Treehenge is a project that is much closer to home in that it is about looking after the sustainability of our own back yard. I have such a strong focus on Africa that it is really great to be able to support the work that is happening just a few hours’ drive from Brisbane, even if all I do at the moment is raising awareness around land restoration and tree planting for the future.
Models Amanda Rootsey and Jess Adjei showcasing pieces from One Colour's latest collection Detour
7. Are there any obstacles you've had to overcome?
I’m not sure I would have founded One Colour if I knew how many obstacles I would have to tackle, not least my own inexperience in business and lack of confidence. However, I’ve discovered just how bloody-minded I can be.

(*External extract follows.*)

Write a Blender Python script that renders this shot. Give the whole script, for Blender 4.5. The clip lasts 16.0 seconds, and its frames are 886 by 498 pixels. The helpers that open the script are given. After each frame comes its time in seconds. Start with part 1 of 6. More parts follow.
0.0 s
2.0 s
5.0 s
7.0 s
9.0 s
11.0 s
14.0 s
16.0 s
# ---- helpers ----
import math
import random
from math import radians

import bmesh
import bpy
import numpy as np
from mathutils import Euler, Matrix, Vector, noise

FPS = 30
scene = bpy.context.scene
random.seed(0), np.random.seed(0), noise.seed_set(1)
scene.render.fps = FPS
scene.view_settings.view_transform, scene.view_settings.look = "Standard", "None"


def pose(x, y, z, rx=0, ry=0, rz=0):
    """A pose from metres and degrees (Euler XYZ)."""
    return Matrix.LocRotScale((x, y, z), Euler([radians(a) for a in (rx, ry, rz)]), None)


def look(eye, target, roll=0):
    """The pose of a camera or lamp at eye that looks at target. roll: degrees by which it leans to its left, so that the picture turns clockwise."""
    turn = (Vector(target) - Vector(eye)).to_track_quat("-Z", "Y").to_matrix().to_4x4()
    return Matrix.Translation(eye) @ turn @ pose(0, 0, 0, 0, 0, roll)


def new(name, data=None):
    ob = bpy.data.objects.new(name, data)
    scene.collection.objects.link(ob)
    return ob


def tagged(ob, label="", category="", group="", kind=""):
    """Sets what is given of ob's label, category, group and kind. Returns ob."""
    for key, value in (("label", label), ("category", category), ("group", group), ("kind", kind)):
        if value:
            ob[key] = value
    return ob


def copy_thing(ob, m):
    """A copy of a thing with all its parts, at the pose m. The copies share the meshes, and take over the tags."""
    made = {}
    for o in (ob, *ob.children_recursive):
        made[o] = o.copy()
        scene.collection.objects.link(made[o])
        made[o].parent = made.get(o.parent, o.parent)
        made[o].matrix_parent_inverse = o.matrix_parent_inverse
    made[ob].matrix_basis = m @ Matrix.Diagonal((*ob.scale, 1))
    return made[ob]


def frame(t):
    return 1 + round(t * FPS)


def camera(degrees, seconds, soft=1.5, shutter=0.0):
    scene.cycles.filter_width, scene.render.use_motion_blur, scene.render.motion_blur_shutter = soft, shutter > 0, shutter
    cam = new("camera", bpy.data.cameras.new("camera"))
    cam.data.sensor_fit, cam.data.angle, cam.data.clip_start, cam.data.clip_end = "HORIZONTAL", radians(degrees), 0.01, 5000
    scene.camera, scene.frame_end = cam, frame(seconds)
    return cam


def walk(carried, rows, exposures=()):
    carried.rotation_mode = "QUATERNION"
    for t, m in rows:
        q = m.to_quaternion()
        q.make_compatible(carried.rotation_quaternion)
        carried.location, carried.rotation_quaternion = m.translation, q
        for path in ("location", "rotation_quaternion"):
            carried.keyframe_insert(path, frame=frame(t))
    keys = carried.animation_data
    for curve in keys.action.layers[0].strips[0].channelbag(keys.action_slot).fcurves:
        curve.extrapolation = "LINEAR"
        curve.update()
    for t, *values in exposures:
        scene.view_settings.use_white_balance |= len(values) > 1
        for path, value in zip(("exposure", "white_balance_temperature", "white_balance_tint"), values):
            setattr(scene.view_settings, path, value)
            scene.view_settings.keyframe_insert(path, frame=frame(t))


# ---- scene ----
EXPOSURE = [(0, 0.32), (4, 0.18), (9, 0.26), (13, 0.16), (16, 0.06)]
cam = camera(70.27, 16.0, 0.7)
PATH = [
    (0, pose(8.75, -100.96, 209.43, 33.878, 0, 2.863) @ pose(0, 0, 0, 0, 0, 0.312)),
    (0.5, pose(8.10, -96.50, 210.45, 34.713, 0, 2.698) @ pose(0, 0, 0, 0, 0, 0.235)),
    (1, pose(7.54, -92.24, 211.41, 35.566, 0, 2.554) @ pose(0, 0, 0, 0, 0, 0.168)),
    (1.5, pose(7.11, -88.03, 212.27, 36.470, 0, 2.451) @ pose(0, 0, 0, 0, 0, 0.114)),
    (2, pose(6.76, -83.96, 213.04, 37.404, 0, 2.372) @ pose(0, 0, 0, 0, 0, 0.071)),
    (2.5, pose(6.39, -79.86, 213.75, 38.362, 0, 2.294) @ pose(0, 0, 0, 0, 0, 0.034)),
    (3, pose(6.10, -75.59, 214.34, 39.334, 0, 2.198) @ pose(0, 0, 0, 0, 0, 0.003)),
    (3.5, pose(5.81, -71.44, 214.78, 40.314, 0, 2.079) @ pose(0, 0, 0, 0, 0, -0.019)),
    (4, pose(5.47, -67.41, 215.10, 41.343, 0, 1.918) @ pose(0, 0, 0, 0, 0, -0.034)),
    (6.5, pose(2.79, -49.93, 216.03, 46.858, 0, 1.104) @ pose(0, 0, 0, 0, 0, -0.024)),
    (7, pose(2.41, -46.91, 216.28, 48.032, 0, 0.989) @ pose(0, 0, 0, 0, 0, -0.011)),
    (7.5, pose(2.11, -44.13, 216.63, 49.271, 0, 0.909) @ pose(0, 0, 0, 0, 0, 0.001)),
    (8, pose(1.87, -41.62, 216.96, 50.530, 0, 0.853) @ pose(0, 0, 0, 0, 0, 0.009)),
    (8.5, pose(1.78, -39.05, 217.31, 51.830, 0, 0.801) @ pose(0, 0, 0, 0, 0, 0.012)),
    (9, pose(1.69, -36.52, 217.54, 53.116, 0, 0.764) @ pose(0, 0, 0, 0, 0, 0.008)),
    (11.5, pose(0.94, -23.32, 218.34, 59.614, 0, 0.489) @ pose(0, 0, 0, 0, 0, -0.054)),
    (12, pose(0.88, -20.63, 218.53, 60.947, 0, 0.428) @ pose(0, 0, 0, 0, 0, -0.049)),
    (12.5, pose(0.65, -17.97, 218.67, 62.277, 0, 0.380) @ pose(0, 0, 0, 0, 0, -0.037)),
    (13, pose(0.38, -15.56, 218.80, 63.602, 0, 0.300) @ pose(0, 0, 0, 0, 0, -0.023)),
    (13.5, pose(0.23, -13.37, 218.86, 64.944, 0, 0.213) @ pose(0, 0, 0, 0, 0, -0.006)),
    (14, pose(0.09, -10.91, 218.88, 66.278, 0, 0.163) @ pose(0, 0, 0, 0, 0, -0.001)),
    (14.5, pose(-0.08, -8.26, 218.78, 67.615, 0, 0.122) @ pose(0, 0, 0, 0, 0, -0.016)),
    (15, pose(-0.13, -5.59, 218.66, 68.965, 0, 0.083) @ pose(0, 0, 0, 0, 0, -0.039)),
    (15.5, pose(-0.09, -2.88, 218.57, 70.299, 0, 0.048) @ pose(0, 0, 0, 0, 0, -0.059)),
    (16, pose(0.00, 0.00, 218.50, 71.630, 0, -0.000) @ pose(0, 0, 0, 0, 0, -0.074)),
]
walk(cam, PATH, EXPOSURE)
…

I want this to work and I’ll find a way.
8. What has been a major highlight for One Colour?
Seeing the transformative power of regular work in the lives of the people I partner with in Kenya. On-going, fairly paid employment has the power to change communities. A regular income means that people can feed their families, send their children to school, pay for medical expenses and support small businesses in their own local community. I want One Colour to be part of that transformative culture.
A close second would be still being here after 6 years of some of the toughest retail years known in recent history. And a third achievement is graduating from the School for Social Entrepreneurs in May this year. This achievement, coupled with an incredible mentor, has been pivotal in helping me to plan now for the future of One Colour.
9. What are 3 words you'd use to describe your label to someone who has never seen it before?
Classic, versatile, made-to-last.
10. What's does the future hold for One Colour?
Being involved in FashionFridays on Friday 8 November!!
Long term it is to build a sustainable business through the ethical trade of our fashion and gifts, with the core focus of seeing an end to extreme poverty in the world. Right now I am working on the new collections for 2014/15 and keeping my Australian retailers stocked with the gorgeous Kenana Knitter critter hand knit toys from Kenya – yes – the other part of the business!
Behind the scenes on the set of the Detour shoot.